I suppose I've struggled with being optimistic in the past. . . and it was probably when my husband was desparately searching for a new job that I came to the point where I had given up all hope. Sure - I "knew" God was in control of the situation and I could tell others exactly what THEY needed to do to have peace and patience and understanding...but as we all know, it's easier to tell others what to do instead of listening to the exact same advice.
He had been looking for a job for around 2 years. He was employed - but making peanuts and we were to the point where if it continued - we would be in trouble. I have a "good job" though I know I deserve to make more than I do - everyone knows I deserve to make more than I do. ...but with student loans *groan* and bills and a mortgage...it was all adding up too quickly.

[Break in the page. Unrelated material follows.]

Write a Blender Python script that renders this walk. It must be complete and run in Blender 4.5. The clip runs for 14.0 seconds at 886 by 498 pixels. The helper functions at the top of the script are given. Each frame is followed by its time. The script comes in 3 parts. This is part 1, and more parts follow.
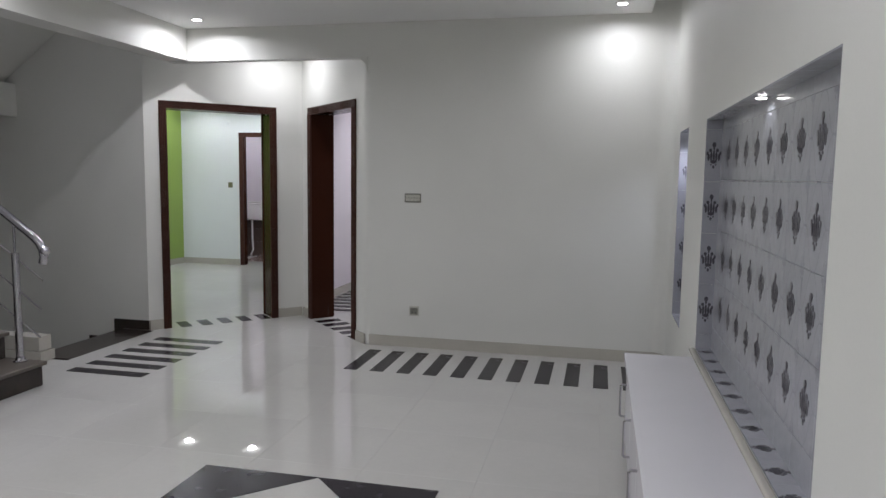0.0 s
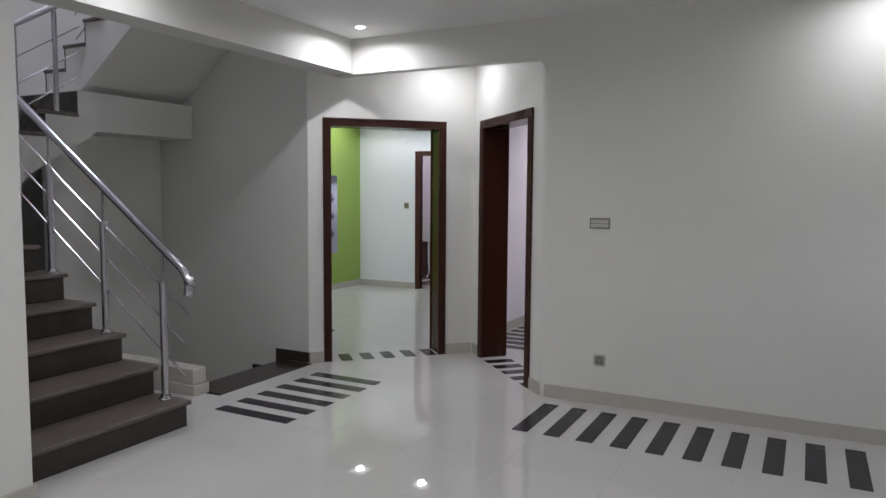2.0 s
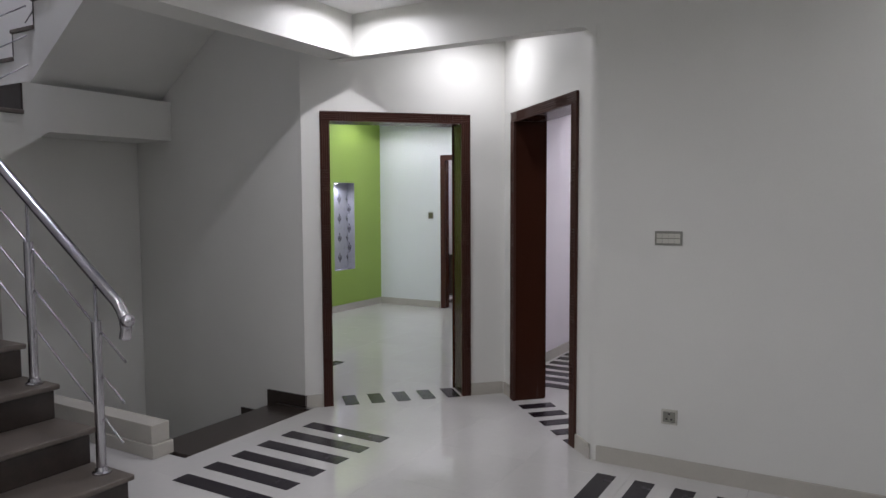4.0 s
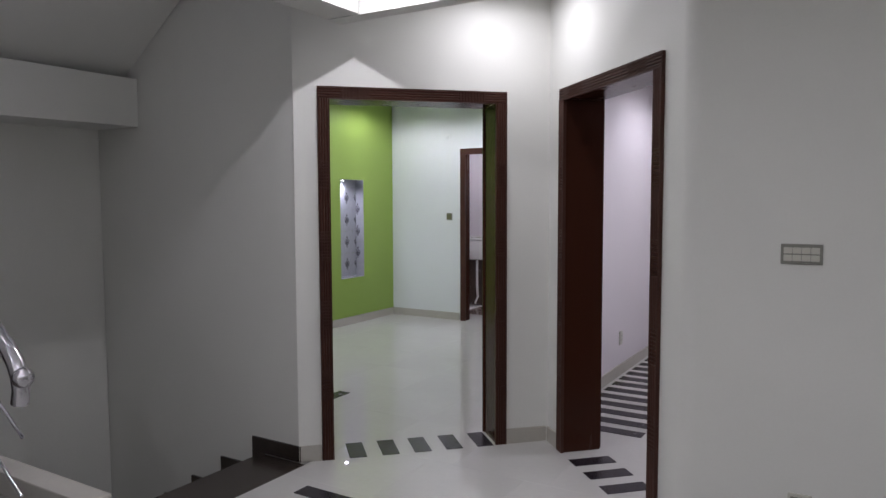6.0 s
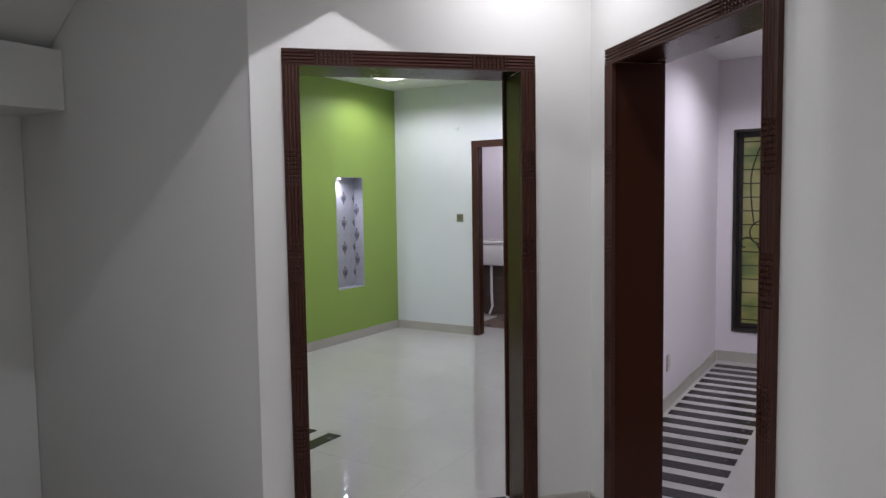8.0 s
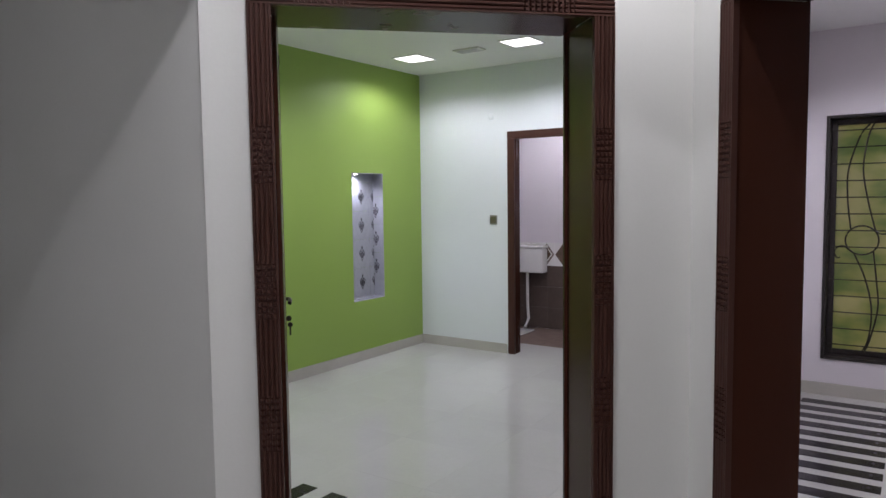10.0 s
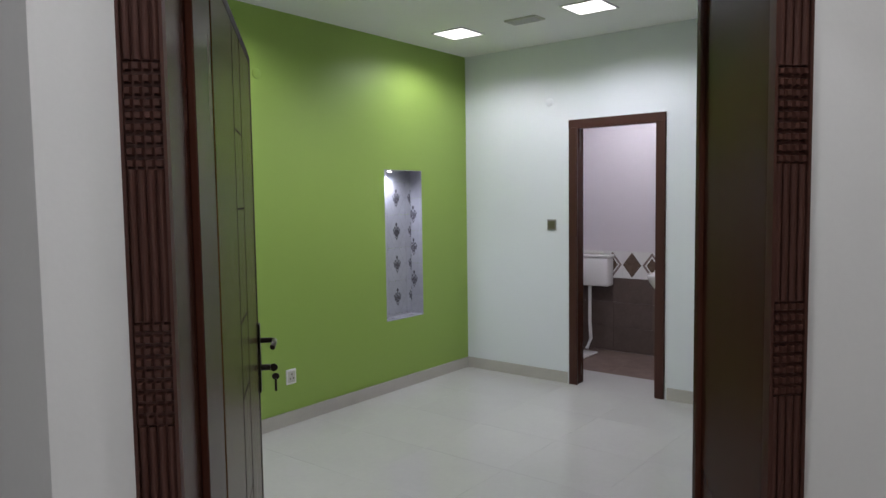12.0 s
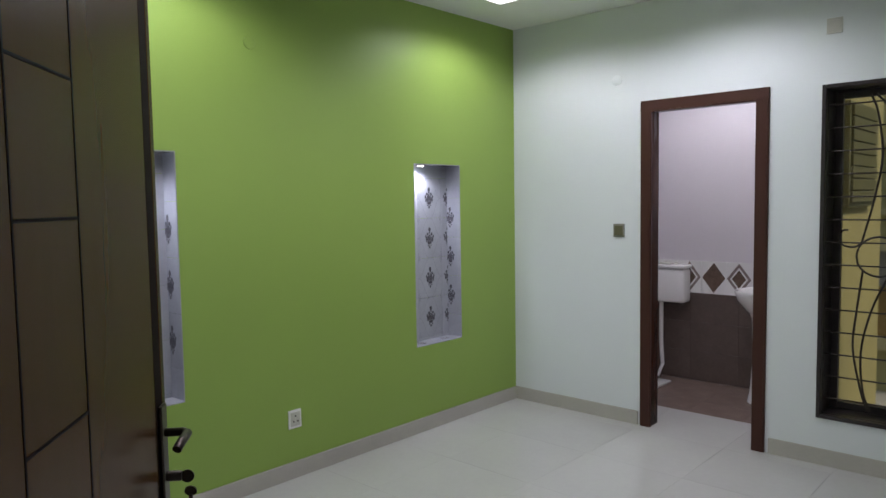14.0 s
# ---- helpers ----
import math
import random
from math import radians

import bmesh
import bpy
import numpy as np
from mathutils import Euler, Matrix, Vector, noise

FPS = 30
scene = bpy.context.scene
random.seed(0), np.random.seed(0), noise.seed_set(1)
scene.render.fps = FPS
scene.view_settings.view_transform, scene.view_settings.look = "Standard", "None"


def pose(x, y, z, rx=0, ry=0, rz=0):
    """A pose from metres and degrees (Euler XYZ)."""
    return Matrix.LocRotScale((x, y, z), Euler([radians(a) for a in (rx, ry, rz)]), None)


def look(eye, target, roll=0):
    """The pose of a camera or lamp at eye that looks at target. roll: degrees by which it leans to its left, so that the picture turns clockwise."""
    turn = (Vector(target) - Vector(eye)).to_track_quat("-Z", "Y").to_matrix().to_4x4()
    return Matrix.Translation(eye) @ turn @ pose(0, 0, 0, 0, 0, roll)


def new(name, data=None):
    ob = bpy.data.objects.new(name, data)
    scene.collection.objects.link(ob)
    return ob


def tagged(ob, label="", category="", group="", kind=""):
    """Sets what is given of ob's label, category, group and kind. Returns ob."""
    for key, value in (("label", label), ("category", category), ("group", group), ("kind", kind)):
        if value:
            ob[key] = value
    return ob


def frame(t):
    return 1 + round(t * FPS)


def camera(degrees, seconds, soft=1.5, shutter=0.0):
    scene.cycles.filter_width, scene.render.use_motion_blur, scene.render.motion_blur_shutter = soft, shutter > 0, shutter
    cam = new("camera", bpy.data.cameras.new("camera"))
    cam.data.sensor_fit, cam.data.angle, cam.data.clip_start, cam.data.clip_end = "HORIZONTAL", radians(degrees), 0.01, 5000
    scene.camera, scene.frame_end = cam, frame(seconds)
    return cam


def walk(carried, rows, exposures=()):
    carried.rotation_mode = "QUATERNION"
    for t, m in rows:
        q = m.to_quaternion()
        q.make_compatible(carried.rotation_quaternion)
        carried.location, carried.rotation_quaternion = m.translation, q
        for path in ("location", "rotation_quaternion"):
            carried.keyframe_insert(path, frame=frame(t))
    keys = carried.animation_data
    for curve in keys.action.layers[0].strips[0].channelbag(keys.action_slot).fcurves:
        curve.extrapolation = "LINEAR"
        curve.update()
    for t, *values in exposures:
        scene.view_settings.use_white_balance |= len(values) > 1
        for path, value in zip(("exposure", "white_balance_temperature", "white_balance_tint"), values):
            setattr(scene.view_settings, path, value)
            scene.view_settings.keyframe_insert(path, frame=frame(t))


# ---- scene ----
cam = camera(64.4, 14.0)
PATH = [
    (0, (0.421, -0.043, 1.521), (-0.011, 1.899, 1.315), 0.8),
    (0.5, (0.368, 0.14, 1.545), (-0.211, 2.046, 1.362), 0.6),
    (1, (0.345, 0.357, 1.553), (-0.394, 2.208, 1.377), 0.5),
    (1.5, (0.292, 0.616, 1.553), (-0.579, 2.409, 1.387), 0.5),
    (2, (0.166, 0.874, 1.546), (-0.755, 2.642, 1.385), 0.4),
    (2.5, (0.034, 1.115, 1.546), (-0.894, 2.88, 1.386), 0.2),
    (3, (-0.074, 1.389, 1.536), (-1.031, 3.14, 1.388), 0.0),
    (5.5, (-0.755, 2.642, 1.55), (-1.789, 4.348, 1.411), -0.3),
    (6, (-0.955, 2.839, 1.546), (-1.99, 4.545, 1.406), -0.2),
    (6.5, (-1.129, 3.034, 1.543), (-2.168, 4.737, 1.402), -0.2),
    (7, (-1.252, 3.275, 1.544), (-2.295, 4.975, 1.402), -0.5),
    (9.5, (-1.886, 4.339, 1.551), (-2.992, 5.999, 1.406), -0.8),
    (10, (-2.036, 4.545, 1.558), (-3.162, 6.191, 1.411), -0.7),
    (10.5, (-2.191, 4.737, 1.565), (-3.335, 6.371, 1.421), -0.8),
    (11, (-2.322, 4.95, 1.567), (-3.509, 6.553, 1.423), -0.8),
    (11.5, (-2.463, 5.175, 1.563), (-3.686, 6.751, 1.421), -1.0),
    (12, (-2.613, 5.403, 1.552), (-3.853, 6.966, 1.412), -0.8),
    (12.5, (-2.796, 5.591, 1.552), (-4.038, 7.152, 1.412), -0.8),
    (13, (-2.93, 5.795, 1.545), (-4.204, 7.33, 1.407), -1.1),
    (13.5, (-3.044, 6.038, 1.553), (-4.367, 7.531, 1.415), -1.0),
    (14, (-3.193, 6.228, 1.553), (-4.542, 7.697, 1.415), -0.9),
]
# the camera's exposure and tint drift a little on the way
DRIFT = [(0, 0.08, 6500, 10), (3, 0.02, 6500, 12), (6, 0.02, 6470, 14), (9.5, 0.13, 6440, 14), (11.5, 0.06, 6430, 13), (12.5, -0.04, 6480, 11.5), (14, -0.06, 6470, 11.5)]
walk(cam, [(t, look(eye, target, roll)) for t, eye, target, roll in PATH], DRIFT)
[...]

I was standing in church during Praise & Worship and as we sang the song...I stopped and listened to the words. I did not sing - I just stood and soaked in the lyrics. The next time around I sang with all my being - I believed every word I was singing "and YOUR will, we embrace" I'd been so consumed with my HUSBAND finding the right job - that I was taking my focus off of the fact that GOD would place him in the right position at the right time. I cried - and sang the rest of the song with a heavy weight lifted off my shoulders.

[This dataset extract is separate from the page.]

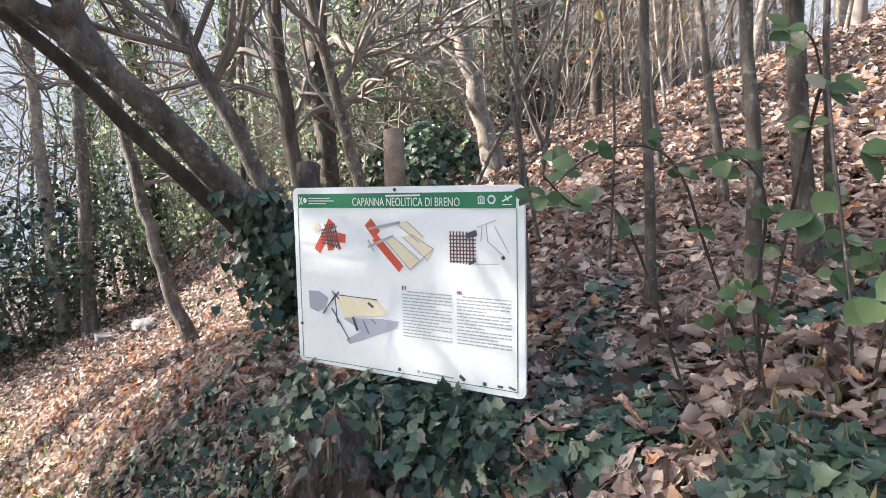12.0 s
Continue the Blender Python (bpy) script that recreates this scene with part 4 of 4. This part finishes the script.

About 2-3 weeks later I was in an accident. It totaled my car - causing us to have to buy a new car for me in a weekend. The amount that my totaled car was given was enough to pay off my husbands car and we were able to keep the same amount for my car payment. In a horrible situtation we were finding God. That weekend my husband received a phone call to set up a phone interview for a job he had applied for 6 or 7 months prior. He had just thrown out all the information a few days before. After a few round-table interviews he got the job and he's been there for a little over a year!
It was when we "let go and Let God" (even though it's so cliche...) that we were blessed.
I honestly don't know how people in this world can have optimism and hope if they don't have Jesus Christ.